Intervention de Caroline Lleu-Etheve

Délégation sénatoriale aux outre-mer — Réunion du 8 avril 2021 : 1ère réunion
Étude sur le logement dans les outre-mer — Table ronde sur l'habitat indigne

Caroline Lleu-Etheve, chargée du développement outre-mer de l'association nationale des compagnons bâtisseurs (ANCB) :

Notre organisation promeut à la fois l'auto-réhabilitation accompagnée et l'auto-construction accompagnée. Je partage l'essentiel de ce qui a été dit. Un premier point important est de ne jamais déconnecter l'habitant du dispositif d'amélioration du logement adopté. L'habitant doit être au coeur de son projet de réhabilitation ou de construction et entièrement partie prenante. Il ne faut pas s'atteler seulement à la problématique du logement et des travaux mais bien à l'accompagnement technique et social de l'habitant. En raison du caractère partiellement autonome de ces dispositifs, l'habitant réalise la majeure partie des travaux et fournit son temps et sa force de travail.

À la question de la pertinence du développement de projets d'auto-réhabilitation et d'auto-construction, nous répondons donc évidemment positivement. Le dispositif OGRAL en oeuvre à La Réunion depuis 2015, en Guyane depuis 2018 et qui le sera bientôt aux Antilles permet d'intervenir auprès des personnes sans droit ni titre, économiquement et socialement précaires. Ce dispositif semble bien adapté aux problématiques sociales et de logement que rencontrent ces habitants mais les financements nous semblent insuffisants.

L'OGRAL a d'abord été envisagé comme préalable à une opération plus importante de type RHI ou RHS. Or, ce n'est le mode de fonctionnement actuel : les travaux s'arrêtent en général totalement quand l'OGRAL se termine. Il faut un chantier de réhabilitation global et durable durant cette phase d'OGRAL en traitant le logement dans son entièreté et en incluant la rénovation énergétique dans le package de travaux. L'OGRAL ne permet pas actuellement de financer tous ces travaux. Il couvre deux fois 5 000 euros maximum octroyés à la maîtrise d'ouvrage, 1 000 euros d'accompagnement du ménage pour l'opérateur et éventuellement 10 000 euros pour des travaux réalisés par des entreprises en sus. Si les montages des projets OGRAL mis en oeuvre aujourd'hui ont pu voir le jour, c'est grâce à un apport de presque 50 % du montant estimé du projet par des fonds privés ou publics (comme la fondation Abbé Pierre ou la CAF). Le dispositif a été conçu sur un format minimal insuffisant pour traiter ces problématiques.

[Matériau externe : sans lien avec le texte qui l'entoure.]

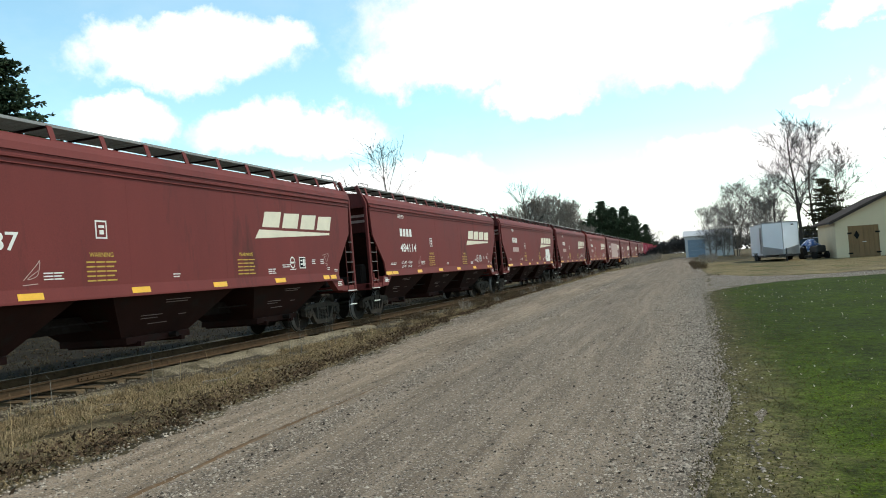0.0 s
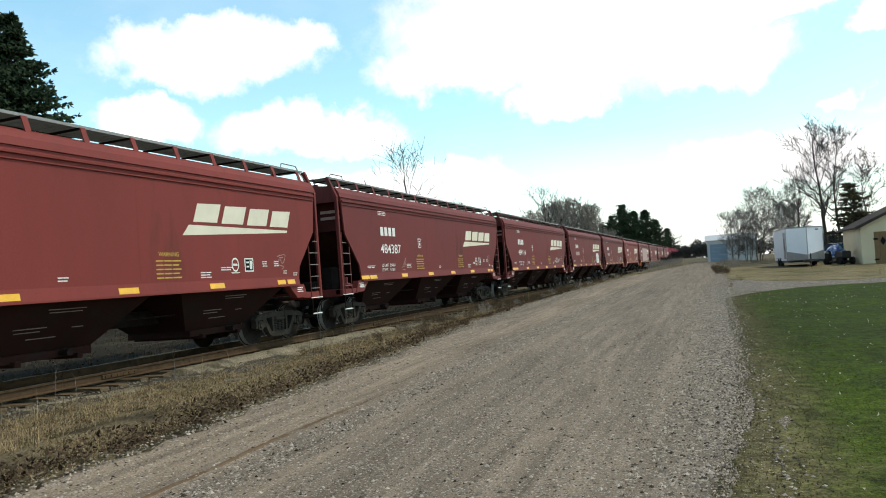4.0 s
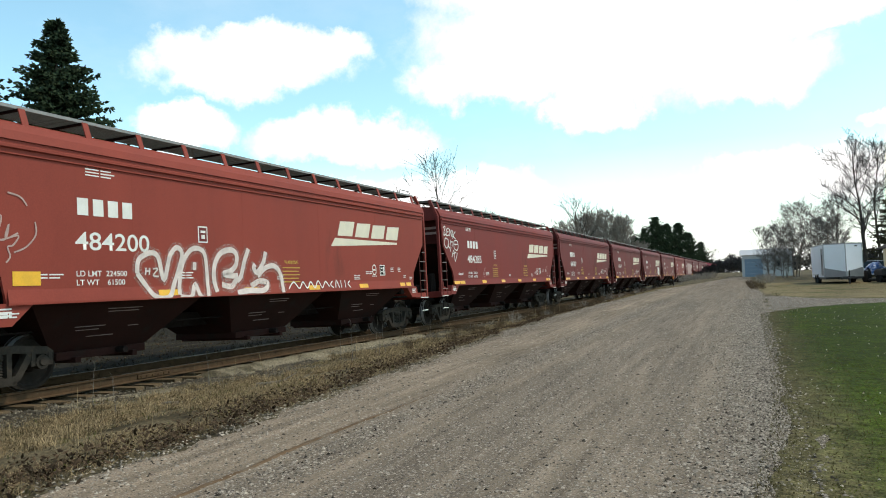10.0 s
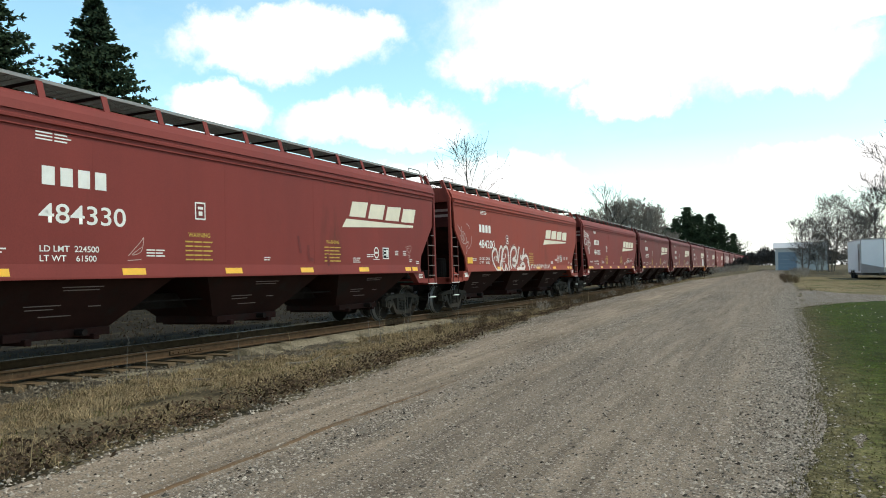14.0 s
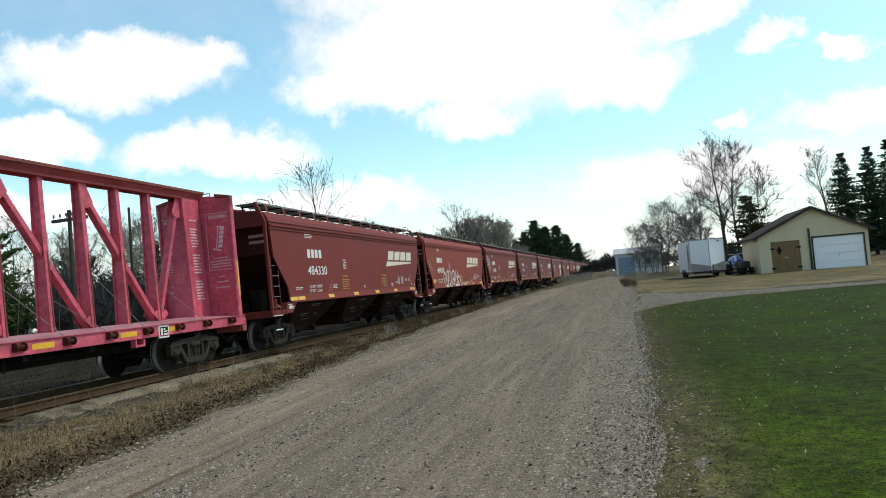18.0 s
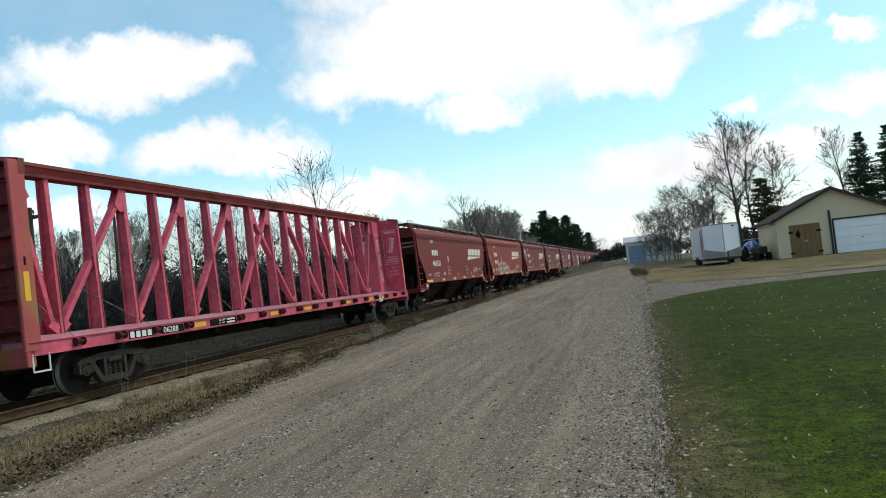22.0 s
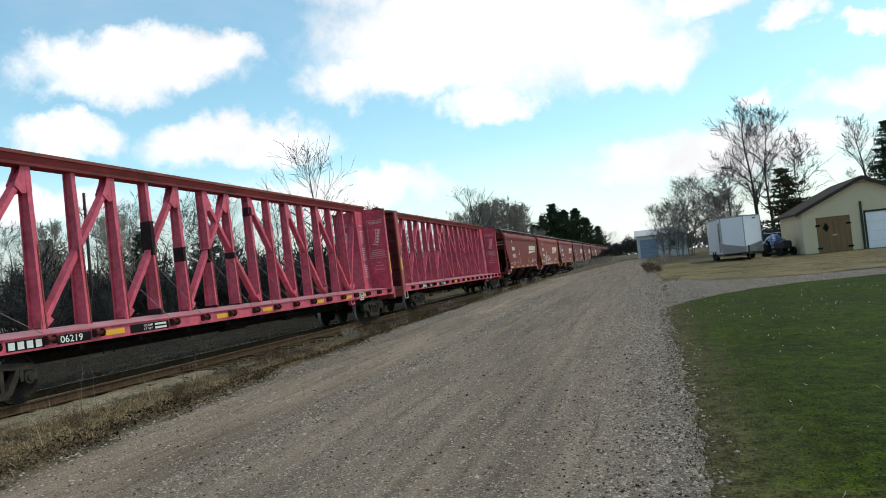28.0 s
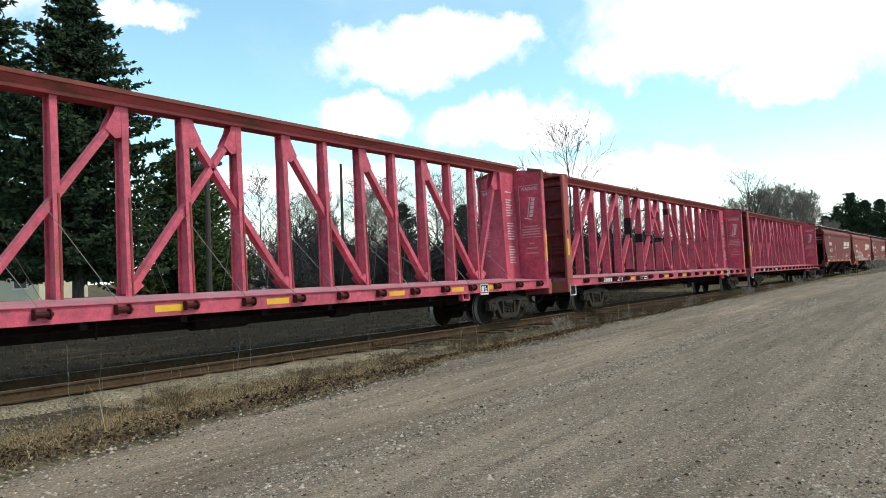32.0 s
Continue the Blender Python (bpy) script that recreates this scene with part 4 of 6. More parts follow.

Il nous semble nécessaire de valoriser l'apport manuel de l'habitant dans l'auto-réhabilitation ou l'auto-construction. Nous le faisons à titre informatif, pour démontrer au partenaire financier que trois semaines à temps plein sur un chantier au SMIC horaire représentent un montant considérable. Cet apport doit être valorisé dans les plans de financement, au même titre qu'un artisan dont le devis serait pris en compte dans le dispositif. L'assiette de subvention doit pouvoir être calculée pour refléter au réel le projet, en incluant cet apport en termes de travail de l'habitant.

Le sujet de la libéralisation et de la régularisation du foncier nous semble très important. Les procédures administratives et de notariat peuvent prendre une dizaine d'années pour régulariser d'énormes parcelles en indivision ou occupées, de manière pacifique, par des occupants sans titres qui n'ont pas accès au dispositif de droit commun. Un certain nombre d'outils permettent d'y travailler mais il faut que le foncier soit libéré et régularisé pour permettre des réalisations autonomes accompagnées de travaux.

La question assurantielle a été soulevée. Lorsqu'on intervient en réhabilitation chez des personnes sans droit ni titre, elles n'ont pas d'assurance habitation ni d'assurance pour les travaux. Il en va de même si le foncier n'est pas maîtrisé dans un processus d'autoconstruction encadrée. Les assureurs doivent reconnaître que les constructeurs, aussi novices soient-ils, sont accompagnés par des professionnels du bâtiment. Les travaux doivent donc pouvoir être assurés. Nous avons réalisé environ 140 toitures et charpentes à Saint-Martin suite au cyclone Irma, selon les normes antisismiques et anticycloniques en vigueur. Il n'y a pas eu plus de problèmes que s'ils avaient été réalisés directement par un artisan.